→ PROBLEM TO WORK ON
Find every line containing the word "with" and report the count, nothing more.
<<<<
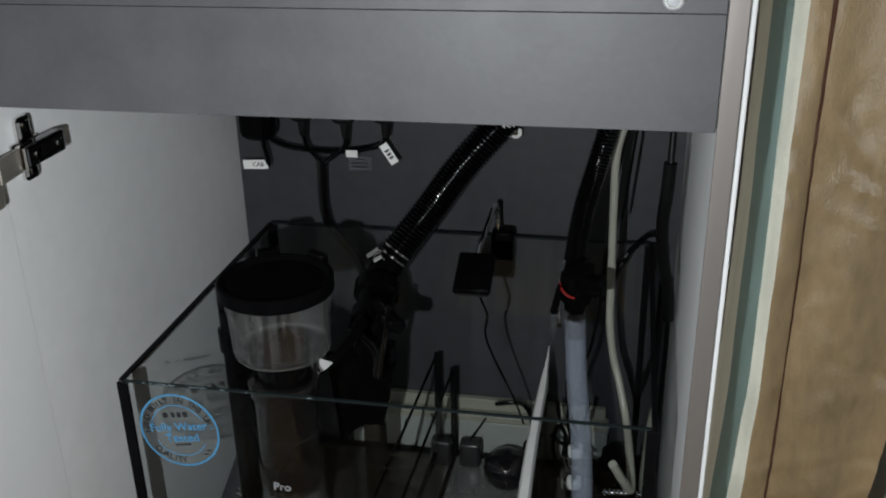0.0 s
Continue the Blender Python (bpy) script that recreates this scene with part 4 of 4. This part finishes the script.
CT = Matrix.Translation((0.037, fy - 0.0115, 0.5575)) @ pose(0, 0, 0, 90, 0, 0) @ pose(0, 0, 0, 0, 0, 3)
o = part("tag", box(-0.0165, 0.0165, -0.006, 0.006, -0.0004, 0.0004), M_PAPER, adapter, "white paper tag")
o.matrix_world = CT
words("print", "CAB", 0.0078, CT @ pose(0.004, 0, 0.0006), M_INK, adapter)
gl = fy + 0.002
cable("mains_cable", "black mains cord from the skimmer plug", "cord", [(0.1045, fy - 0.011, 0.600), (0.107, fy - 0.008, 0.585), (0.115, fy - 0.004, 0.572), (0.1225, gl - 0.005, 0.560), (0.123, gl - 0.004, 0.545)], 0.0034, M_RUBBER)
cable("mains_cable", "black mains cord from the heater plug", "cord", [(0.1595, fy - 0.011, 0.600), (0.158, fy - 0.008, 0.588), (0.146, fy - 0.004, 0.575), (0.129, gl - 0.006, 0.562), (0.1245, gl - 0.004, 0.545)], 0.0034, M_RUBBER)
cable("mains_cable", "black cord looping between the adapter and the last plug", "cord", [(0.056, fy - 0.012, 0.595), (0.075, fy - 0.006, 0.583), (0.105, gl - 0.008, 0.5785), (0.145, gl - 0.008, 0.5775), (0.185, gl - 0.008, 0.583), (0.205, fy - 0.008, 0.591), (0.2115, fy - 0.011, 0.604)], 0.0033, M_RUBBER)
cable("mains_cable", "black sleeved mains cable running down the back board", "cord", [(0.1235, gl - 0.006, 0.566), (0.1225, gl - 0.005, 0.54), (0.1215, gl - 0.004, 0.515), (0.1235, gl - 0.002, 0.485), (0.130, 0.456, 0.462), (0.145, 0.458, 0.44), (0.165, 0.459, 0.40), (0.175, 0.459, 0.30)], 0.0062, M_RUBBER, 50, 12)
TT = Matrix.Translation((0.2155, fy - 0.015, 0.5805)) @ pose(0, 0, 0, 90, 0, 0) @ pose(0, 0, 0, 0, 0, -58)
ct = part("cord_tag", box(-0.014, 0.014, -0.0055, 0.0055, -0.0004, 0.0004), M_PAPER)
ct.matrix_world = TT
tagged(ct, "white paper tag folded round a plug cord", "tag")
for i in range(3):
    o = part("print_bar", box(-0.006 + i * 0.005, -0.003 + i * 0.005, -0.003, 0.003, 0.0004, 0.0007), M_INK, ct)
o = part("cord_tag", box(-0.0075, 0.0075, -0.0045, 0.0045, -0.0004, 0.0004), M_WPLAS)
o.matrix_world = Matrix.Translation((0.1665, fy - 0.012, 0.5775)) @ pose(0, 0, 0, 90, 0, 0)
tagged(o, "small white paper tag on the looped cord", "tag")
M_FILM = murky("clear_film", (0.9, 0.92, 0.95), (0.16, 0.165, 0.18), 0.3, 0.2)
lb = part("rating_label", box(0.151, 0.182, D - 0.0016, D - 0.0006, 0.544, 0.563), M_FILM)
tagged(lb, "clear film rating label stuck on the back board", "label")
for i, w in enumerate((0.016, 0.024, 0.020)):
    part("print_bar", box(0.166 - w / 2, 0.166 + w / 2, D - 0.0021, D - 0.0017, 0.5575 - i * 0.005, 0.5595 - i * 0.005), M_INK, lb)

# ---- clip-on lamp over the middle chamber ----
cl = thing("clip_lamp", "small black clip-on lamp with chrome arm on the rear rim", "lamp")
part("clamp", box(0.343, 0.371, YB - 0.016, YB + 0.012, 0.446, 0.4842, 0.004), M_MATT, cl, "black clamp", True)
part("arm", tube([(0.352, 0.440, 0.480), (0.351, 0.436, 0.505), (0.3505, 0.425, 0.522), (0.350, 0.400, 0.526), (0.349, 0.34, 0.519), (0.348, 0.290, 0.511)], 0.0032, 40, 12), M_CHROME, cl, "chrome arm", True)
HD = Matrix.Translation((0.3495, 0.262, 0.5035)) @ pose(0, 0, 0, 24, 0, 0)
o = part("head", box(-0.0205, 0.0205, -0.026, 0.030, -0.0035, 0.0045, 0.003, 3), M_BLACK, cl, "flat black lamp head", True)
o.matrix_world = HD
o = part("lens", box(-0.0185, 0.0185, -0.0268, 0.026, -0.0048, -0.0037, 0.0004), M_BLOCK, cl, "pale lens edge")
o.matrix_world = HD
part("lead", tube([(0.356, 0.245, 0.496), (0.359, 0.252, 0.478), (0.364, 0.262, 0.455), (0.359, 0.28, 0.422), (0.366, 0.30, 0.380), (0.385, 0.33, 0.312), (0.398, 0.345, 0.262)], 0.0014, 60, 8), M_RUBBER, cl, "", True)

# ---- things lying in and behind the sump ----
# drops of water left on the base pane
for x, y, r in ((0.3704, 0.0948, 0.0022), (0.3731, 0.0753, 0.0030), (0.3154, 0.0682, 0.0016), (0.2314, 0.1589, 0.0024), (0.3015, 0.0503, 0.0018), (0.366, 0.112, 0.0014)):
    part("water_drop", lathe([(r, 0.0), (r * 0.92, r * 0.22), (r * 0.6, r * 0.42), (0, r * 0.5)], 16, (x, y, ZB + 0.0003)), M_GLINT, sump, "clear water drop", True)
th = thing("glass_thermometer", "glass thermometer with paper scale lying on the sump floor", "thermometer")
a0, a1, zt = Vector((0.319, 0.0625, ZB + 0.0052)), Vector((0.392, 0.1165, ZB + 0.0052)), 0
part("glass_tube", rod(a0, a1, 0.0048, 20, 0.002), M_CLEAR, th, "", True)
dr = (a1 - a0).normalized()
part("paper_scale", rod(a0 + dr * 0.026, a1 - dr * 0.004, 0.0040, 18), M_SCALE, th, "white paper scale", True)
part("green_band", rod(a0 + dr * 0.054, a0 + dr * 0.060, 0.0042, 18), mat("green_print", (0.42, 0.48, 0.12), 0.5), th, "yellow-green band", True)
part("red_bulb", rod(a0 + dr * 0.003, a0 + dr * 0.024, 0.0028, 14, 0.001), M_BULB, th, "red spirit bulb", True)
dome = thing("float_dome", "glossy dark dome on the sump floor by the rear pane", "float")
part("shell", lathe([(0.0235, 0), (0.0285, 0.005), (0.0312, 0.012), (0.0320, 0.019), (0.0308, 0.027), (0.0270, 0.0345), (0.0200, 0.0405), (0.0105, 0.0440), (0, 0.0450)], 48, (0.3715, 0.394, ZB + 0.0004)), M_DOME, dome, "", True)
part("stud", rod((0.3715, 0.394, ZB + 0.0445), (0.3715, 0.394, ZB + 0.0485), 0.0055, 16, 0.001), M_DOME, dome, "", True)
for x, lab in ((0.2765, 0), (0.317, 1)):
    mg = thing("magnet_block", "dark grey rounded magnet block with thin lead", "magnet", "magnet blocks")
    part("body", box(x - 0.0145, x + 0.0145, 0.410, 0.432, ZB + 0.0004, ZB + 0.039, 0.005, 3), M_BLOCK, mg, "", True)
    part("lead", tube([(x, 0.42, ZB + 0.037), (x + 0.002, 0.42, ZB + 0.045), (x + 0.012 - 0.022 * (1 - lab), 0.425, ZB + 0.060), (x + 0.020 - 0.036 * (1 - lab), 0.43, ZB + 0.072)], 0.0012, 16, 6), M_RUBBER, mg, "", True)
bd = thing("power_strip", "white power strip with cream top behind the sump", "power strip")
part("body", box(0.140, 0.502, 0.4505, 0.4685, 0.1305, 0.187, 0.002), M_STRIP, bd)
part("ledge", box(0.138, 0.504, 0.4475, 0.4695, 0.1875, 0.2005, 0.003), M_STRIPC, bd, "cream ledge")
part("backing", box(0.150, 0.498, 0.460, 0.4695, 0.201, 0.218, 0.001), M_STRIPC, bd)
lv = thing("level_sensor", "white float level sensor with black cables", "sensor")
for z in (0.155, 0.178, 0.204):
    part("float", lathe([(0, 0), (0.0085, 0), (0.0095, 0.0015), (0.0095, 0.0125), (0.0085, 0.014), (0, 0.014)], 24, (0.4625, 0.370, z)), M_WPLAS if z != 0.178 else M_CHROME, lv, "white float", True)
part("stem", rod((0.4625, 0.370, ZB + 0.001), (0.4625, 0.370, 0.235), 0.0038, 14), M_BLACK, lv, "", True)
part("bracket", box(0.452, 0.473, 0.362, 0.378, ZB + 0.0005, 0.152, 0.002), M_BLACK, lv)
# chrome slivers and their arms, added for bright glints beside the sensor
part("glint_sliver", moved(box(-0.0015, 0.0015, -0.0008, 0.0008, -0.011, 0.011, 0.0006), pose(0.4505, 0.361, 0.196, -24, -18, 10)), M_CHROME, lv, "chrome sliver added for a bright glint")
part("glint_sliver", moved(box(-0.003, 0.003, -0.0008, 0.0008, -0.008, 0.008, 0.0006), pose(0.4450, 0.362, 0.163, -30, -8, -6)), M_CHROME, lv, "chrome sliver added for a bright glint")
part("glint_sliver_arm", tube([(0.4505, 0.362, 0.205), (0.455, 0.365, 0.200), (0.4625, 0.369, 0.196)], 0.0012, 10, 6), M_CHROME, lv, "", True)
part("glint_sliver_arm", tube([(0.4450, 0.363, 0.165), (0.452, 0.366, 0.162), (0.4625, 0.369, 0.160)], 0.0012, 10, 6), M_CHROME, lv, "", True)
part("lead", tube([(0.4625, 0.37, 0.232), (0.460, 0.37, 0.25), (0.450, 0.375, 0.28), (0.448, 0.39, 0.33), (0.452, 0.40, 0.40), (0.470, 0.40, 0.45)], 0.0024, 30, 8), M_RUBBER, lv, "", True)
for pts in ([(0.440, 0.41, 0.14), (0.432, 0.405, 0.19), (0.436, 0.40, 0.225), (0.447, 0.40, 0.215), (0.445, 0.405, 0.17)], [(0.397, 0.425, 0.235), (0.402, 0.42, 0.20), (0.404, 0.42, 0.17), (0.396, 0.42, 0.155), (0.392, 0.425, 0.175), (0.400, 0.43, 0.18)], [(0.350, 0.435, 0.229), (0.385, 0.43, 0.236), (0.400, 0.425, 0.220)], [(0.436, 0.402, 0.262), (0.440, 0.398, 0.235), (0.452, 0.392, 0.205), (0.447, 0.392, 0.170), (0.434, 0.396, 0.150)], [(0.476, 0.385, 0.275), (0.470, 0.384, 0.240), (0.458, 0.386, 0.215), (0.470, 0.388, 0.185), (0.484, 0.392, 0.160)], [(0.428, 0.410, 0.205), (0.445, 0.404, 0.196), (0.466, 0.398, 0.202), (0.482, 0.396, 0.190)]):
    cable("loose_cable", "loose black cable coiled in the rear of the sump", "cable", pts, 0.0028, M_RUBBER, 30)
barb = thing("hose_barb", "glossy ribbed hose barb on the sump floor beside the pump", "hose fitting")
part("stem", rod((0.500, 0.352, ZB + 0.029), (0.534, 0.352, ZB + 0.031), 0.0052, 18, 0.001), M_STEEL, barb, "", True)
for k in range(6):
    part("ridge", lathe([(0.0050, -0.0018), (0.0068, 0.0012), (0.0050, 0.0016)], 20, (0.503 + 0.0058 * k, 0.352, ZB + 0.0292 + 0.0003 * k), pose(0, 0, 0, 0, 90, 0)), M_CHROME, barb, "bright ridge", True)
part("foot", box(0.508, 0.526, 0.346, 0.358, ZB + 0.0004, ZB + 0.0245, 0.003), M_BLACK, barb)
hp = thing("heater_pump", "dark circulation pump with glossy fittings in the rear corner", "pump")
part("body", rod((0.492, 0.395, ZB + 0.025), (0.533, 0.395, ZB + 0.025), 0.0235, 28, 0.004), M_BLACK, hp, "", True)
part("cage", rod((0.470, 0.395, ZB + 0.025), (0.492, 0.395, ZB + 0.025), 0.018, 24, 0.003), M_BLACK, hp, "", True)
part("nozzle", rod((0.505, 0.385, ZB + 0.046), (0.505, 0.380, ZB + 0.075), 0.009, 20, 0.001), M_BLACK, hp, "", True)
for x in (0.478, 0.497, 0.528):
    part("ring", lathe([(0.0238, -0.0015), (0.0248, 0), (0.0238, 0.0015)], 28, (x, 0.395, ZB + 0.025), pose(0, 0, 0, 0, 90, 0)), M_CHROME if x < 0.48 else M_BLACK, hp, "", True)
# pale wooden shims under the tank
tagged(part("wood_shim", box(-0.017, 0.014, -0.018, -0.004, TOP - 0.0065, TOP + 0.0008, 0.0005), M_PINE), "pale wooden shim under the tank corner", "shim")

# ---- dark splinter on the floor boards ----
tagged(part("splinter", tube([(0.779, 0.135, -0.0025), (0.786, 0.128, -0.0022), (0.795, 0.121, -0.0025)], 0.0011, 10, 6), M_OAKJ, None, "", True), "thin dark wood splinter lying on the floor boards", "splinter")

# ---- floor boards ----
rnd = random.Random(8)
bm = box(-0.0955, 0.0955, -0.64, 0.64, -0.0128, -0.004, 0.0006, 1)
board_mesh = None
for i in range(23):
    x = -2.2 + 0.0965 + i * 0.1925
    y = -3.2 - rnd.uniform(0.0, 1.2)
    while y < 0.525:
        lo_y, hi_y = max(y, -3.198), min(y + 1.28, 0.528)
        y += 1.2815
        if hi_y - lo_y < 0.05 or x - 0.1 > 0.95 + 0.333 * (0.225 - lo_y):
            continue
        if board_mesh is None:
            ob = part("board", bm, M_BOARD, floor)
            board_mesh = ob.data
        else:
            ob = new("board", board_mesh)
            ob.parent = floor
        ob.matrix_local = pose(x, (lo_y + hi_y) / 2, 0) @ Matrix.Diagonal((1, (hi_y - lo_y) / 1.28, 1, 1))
>>>>
→ RESPONSE
7